• [Request]:
Exactly as written, quote every line that follows, skipping the images.

• [Information shown]:
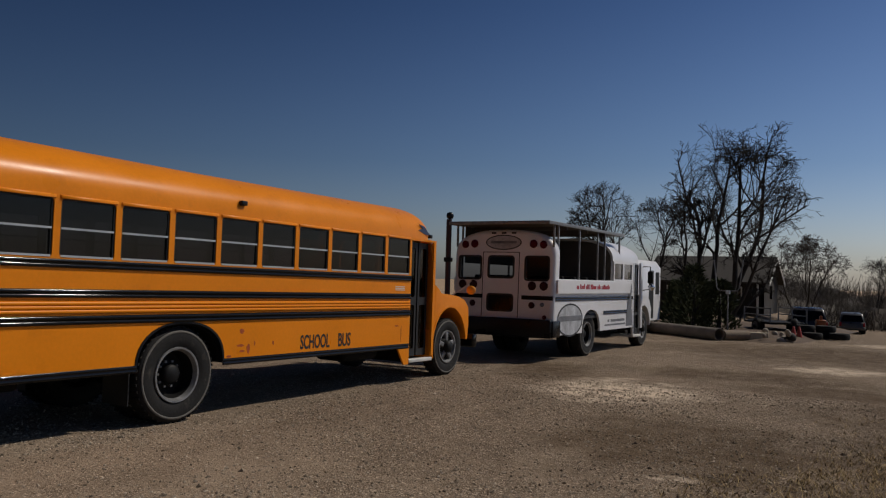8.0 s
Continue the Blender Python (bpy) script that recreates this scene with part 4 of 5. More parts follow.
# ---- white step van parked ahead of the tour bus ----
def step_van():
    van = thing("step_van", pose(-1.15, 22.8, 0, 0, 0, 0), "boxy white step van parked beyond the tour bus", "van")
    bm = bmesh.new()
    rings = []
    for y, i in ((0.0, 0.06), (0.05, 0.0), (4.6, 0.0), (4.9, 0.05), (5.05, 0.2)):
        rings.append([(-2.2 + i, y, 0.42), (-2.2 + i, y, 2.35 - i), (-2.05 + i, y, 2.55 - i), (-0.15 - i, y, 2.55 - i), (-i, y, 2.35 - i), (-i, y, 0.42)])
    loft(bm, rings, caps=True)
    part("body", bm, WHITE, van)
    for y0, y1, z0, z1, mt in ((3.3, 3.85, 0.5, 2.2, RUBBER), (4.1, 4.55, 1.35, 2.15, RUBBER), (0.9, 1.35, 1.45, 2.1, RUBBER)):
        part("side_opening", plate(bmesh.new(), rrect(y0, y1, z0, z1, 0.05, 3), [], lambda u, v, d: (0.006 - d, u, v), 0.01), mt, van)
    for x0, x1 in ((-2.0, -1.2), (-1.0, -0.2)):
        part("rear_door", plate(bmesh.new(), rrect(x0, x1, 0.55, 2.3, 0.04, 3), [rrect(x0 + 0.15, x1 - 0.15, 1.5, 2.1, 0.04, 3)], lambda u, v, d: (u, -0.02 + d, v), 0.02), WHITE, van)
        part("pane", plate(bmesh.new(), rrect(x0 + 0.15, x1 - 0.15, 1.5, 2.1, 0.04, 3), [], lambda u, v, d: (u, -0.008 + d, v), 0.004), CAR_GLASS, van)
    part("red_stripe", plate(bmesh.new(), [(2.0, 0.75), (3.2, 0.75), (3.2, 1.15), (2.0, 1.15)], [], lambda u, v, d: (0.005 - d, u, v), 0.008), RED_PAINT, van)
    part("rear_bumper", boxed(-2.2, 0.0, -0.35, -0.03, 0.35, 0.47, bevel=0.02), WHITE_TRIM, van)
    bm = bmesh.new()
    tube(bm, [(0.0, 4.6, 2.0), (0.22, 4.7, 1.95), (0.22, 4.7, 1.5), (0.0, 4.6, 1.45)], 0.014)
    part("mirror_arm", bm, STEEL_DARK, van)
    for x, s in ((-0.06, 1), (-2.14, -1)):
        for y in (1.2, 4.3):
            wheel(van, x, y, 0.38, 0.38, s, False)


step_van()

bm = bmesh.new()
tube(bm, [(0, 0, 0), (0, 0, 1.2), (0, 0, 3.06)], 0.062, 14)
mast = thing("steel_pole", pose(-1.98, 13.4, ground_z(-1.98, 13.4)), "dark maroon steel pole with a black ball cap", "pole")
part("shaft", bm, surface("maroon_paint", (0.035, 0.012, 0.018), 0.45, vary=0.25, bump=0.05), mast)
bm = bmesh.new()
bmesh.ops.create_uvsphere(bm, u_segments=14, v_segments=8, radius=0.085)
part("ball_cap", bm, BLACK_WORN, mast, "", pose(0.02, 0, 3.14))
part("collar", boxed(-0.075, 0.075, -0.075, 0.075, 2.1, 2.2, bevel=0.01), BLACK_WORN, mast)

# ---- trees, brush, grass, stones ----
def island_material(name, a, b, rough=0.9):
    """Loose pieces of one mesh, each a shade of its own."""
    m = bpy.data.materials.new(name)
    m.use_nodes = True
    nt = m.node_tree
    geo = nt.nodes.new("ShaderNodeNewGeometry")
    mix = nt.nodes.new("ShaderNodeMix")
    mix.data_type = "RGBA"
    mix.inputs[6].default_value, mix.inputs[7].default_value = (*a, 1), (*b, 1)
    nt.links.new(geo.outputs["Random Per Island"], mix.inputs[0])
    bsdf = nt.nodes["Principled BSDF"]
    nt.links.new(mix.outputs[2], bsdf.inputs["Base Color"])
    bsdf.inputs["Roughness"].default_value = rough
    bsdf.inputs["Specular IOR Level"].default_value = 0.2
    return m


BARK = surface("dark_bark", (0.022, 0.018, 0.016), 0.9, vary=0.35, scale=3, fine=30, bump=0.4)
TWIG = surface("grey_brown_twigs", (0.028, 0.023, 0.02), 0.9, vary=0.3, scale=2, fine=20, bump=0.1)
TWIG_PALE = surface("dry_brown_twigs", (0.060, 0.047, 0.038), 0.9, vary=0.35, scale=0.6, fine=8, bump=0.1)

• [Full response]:
8.0 s
Continue the Blender Python (bpy) script that recreates this scene with part 4 of 5. More parts follow.
# ---- white step van parked ahead of the tour bus ----
def step_van():
    van = thing("step_van", pose(-1.15, 22.8, 0, 0, 0, 0), "boxy white step van parked beyond the tour bus", "van")
    bm = bmesh.new()
    rings = []
    for y, i in ((0.0, 0.06), (0.05, 0.0), (4.6, 0.0), (4.9, 0.05), (5.05, 0.2)):
        rings.append([(-2.2 + i, y, 0.42), (-2.2 + i, y, 2.35 - i), (-2.05 + i, y, 2.55 - i), (-0.15 - i, y, 2.55 - i), (-i, y, 2.35 - i), (-i, y, 0.42)])
    loft(bm, rings, caps=True)
    part("body", bm, WHITE, van)
    for y0, y1, z0, z1, mt in ((3.3, 3.85, 0.5, 2.2, RUBBER), (4.1, 4.55, 1.35, 2.15, RUBBER), (0.9, 1.35, 1.45, 2.1, RUBBER)):
        part("side_opening", plate(bmesh.new(), rrect(y0, y1, z0, z1, 0.05, 3), [], lambda u, v, d: (0.006 - d, u, v), 0.01), mt, van)
    for x0, x1 in ((-2.0, -1.2), (-1.0, -0.2)):
        part("rear_door", plate(bmesh.new(), rrect(x0, x1, 0.55, 2.3, 0.04, 3), [rrect(x0 + 0.15, x1 - 0.15, 1.5, 2.1, 0.04, 3)], lambda u, v, d: (u, -0.02 + d, v), 0.02), WHITE, van)
        part("pane", plate(bmesh.new(), rrect(x0 + 0.15, x1 - 0.15, 1.5, 2.1, 0.04, 3), [], lambda u, v, d: (u, -0.008 + d, v), 0.004), CAR_GLASS, van)
    part("red_stripe", plate(bmesh.new(), [(2.0, 0.75), (3.2, 0.75), (3.2, 1.15), (2.0, 1.15)], [], lambda u, v, d: (0.005 - d, u, v), 0.008), RED_PAINT, van)
    part("rear_bumper", boxed(-2.2, 0.0, -0.35, -0.03, 0.35, 0.47, bevel=0.02), WHITE_TRIM, van)
    bm = bmesh.new()
    tube(bm, [(0.0, 4.6, 2.0), (0.22, 4.7, 1.95), (0.22, 4.7, 1.5), (0.0, 4.6, 1.45)], 0.014)
    part("mirror_arm", bm, STEEL_DARK, van)
    for x, s in ((-0.06, 1), (-2.14, -1)):
        for y in (1.2, 4.3):
            wheel(van, x, y, 0.38, 0.38, s, False)


step_van()

bm = bmesh.new()
tube(bm, [(0, 0, 0), (0, 0, 1.2), (0, 0, 3.06)], 0.062, 14)
mast = thing("steel_pole", pose(-1.98, 13.4, ground_z(-1.98, 13.4)), "dark maroon steel pole with a black ball cap", "pole")
part("shaft", bm, surface("maroon_paint", (0.035, 0.012, 0.018), 0.45, vary=0.25, bump=0.05), mast)
bm = bmesh.new()
bmesh.ops.create_uvsphere(bm, u_segments=14, v_segments=8, radius=0.085)
part("ball_cap", bm, BLACK_WORN, mast, "", pose(0.02, 0, 3.14))
part("collar", boxed(-0.075, 0.075, -0.075, 0.075, 2.1, 2.2, bevel=0.01), BLACK_WORN, mast)

# ---- trees, brush, grass, stones ----
def island_material(name, a, b, rough=0.9):
    """Loose pieces of one mesh, each a shade of its own."""
    m = bpy.data.materials.new(name)
    m.use_nodes = True
    nt = m.node_tree
    geo = nt.nodes.new("ShaderNodeNewGeometry")
    mix = nt.nodes.new("ShaderNodeMix")
    mix.data_type = "RGBA"
    mix.inputs[6].default_value, mix.inputs[7].default_value = (*a, 1), (*b, 1)
    nt.links.new(geo.outputs["Random Per Island"], mix.inputs[0])
    bsdf = nt.nodes["Principled BSDF"]
    nt.links.new(mix.outputs[2], bsdf.inputs["Base Color"])
    bsdf.inputs["Roughness"].default_value = rough
    bsdf.inputs["Specular IOR Level"].default_value = 0.2
    return m


BARK = surface("dark_bark", (0.022, 0.018, 0.016), 0.9, vary=0.35, scale=3, fine=30, bump=0.4)
TWIG = surface("grey_brown_twigs", (0.028, 0.023, 0.02), 0.9, vary=0.3, scale=2, fine=20, bump=0.1)
TWIG_PALE = surface("dry_brown_twigs", (0.060, 0.047, 0.038), 0.9, vary=0.35, scale=0.6, fine=8, bump=0.1)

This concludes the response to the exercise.